If the cease-fire stabilizes in the weeks ahead, then the IDF will have achieved its stated goal. But to preserve what it has accomplished, Israel and the U.S. will have to put in place arrangements for the Philadelphi Route to prevent Iran from replacing all the weaponry that Israel has destroyed. Closing the outer perimeter to a territory where an insurgency war is being waged has been proven time and again to be a prerequisite for assuring stability in the long term.
Hamas escalated its rocket war on Israel in 2011 and especially in 2012, largely because it felt that the regional balance of power had changed with the outbreak of the Arab Spring and the rise of Islamist regimes, especially in Egypt, where the Muslim Brotherhood and the Salafists became the dominant political force. It did not feel regionally isolated any longer. The Hamas leadership assumed that it could attack Israel while hiding behind the protective umbrella of President Muhammad Morsi of Egypt and Prime Minister Erdoğan of Turkey.
Israel demonstrated that nothing would deter it from exercising its right to self defense, even in the era of the Arab Spring. Hamas miscalculated. Essentially, the Muslim Brotherhood in Egypt felt strongly that now was the time for it to consolidate its control on power and not to get drawn into the military adventurism of Hamas, despite the full ideological identification of the former with the latter. But this change appears to be tactical in nature.

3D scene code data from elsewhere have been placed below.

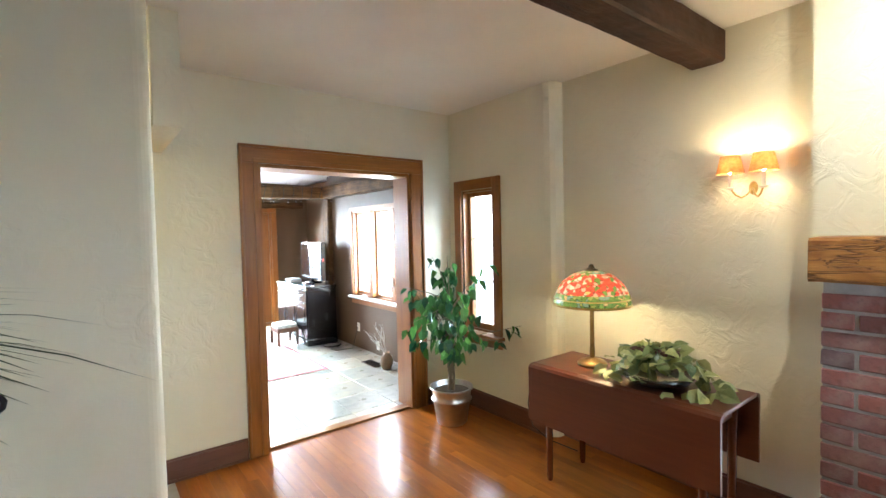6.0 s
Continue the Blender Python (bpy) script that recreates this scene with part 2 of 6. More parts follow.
def lathe(profile, n=32, bm=None, at=(0, 0, 0)):
    """A turned shape from (radius, height) pairs."""
    bm = bm or bmesh.new()
    rings = []
    for r, z in profile:
        if r < 1e-5:
            rings.append([bm.verts.new((at[0], at[1], at[2] + z))])
        else:
            rings.append([bm.verts.new((at[0] + r * math.cos(2 * math.pi * i / n), at[1] + r * math.sin(2 * math.pi * i / n), at[2] + z)) for i in range(n)])
    for a, b in zip(rings, rings[1:]):
        for i in range(n):
            j = (i + 1) % n
            if len(a) == 1 and len(b) > 1:
                bm.faces.new((a[0], b[j], b[i]))
            elif len(b) == 1 and len(a) > 1:
                bm.faces.new((a[i], a[j], b[0]))
            elif len(a) > 1:
                bm.faces.new((a[i], a[j], b[j], b[i]))
    return bm


def tube(bm, pts, r, n=8, taper=None):
    """A round bar along points; r may shrink to taper."""
    pts = [Vector(p) for p in pts]
    rings = []
    up = Vector((0, 0, 1))
    prev = None
    for i, p in enumerate(pts):
        d = (pts[min(i + 1, len(pts) - 1)] - pts[max(i - 1, 0)]).normalized()
        ref = prev if prev is not None else (up if abs(d.z) < 0.9 else Vector((1, 0, 0)))
        u = (ref - d * ref.dot(d)).normalized()
        prev = u
        w = d.cross(u)
        rr = r if taper is None else r + (taper - r) * i / (len(pts) - 1)
        rings.append([bm.verts.new(p + rr * (math.cos(2 * math.pi * k / n) * u + math.sin(2 * math.pi * k / n) * w)) for k in range(n)])
    for a, b in zip(rings, rings[1:]):
        for k in range(n):
            bm.faces.new((a[k], a[(k + 1) % n], b[(k + 1) % n], b[k]))
    bm.faces.new(rings[0][::-1])
    bm.faces.new(rings[-1])
    return bm


def prism(bm, outline, a0, a1, axis="x"):
    """An outline (u, v) swept along one axis: x takes (y, z), y takes (x, z), z takes (x, y)."""
    def at(u, v, a):
        return {"x": (a, u, v), "y": (u, a, v), "z": (u, v, a)}[axis]
    lo = [bm.verts.new(at(u, v, a0)) for u, v in outline]
    hi = [bm.verts.new(at(u, v, a1)) for u, v in outline]
    n = len(outline)
    for i in range(n):
        bm.faces.new((lo[i], lo[(i + 1) % n], hi[(i + 1) % n], hi[i]))
    bm.faces.new(lo[::-1])
    bm.faces.new(hi)
    bmesh.ops.recalc_face_normals(bm, faces=bm.faces)
    return bm


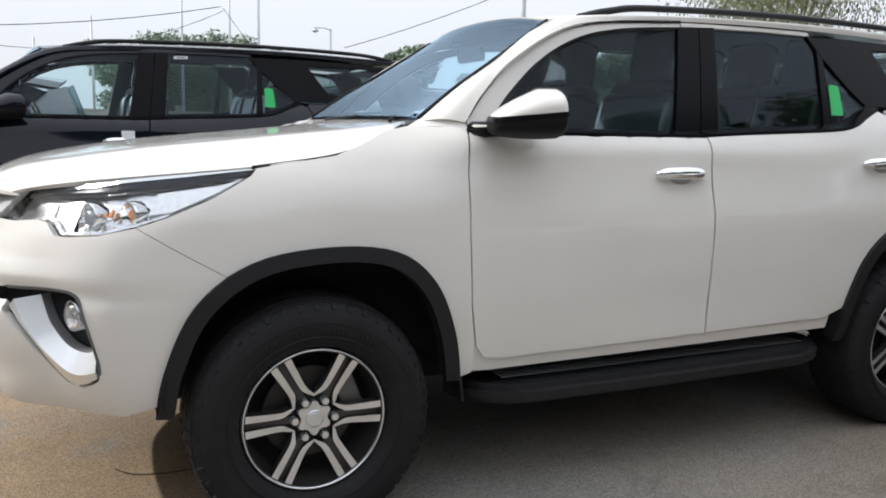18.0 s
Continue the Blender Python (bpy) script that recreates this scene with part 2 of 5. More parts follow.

Thus Egypt played a constructive role at the end of this round of conflict in the Gaza Strip, but it remains to be seen whether this shift becomes permanent or is only temporary. The ideological hostility of the Muslim Brotherhood movement in Egypt against Israel remains stronger than ever and was just demonstrated this week in statements made by its supreme guide, Mohammed Badie. In any case, Israel will continue to have to rely on itself for its security, backed by the national fortitude that the Israeli people convincingly demonstrated all throughout the Gaza crisis.